Thursday, March 13, 2014

Martian Meteorites Source Found?

Martian meteorite
The Los Angeles meteorite, found in California's Mojave Desert, has proven to be a chunk of Mars known as a shergottite. The scale cube is 1 cm on a side.
Copyright 2000 Ron Baalke.

Where did the Martian meteorites called shergottites come from? A team of European researchers believe their launch pad was a fresh-looking 58-km-wide crater punched into ancient terrain less than 5 million years ago.

Imagine walking into a room full of geologists, plunking a box full of rocks on a table, and asking them to figure out where on Earth your samples came from.

That's the challenge facing the researchers who study meteorites from the planet Mars. The count of Martian stones now totals about 150, representing 69 discrete falls on Earth. All igneous rocks, they fall into three compositional clans known as shergottites, nakhlites, and chassignites — named for an archetype within each group. (There's one oddball, an ancient rock known as ALH 84001, that has gotten a lot of attention in past years.)

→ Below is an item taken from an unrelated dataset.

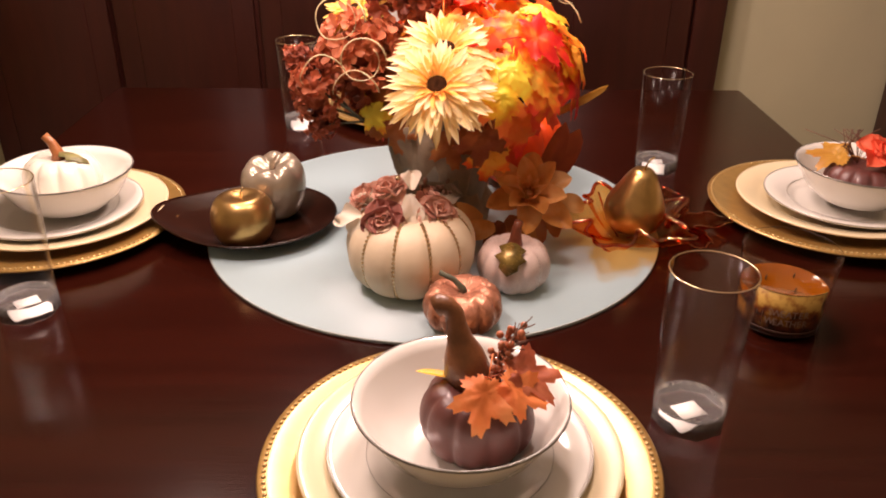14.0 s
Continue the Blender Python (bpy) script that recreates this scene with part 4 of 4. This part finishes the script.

The rocks themselves are old. However, they were blasted from the Martian surface in the geologically recent past, based on how long they were exposed to cosmic rays in space before reaching Earth: 11 million years ago for the nakhlites and chassignites, and just 1 to 5 million years ago for the shergottites.

So where'd they come from? That question has dogged planetary geologists for decades. But they've now got powerful new tools — three heavily instrumented orbiters around Mars — to try to identify the interplanetary launch pads. Several researchers have suggested young-looking Martian craters as possibilities in the past.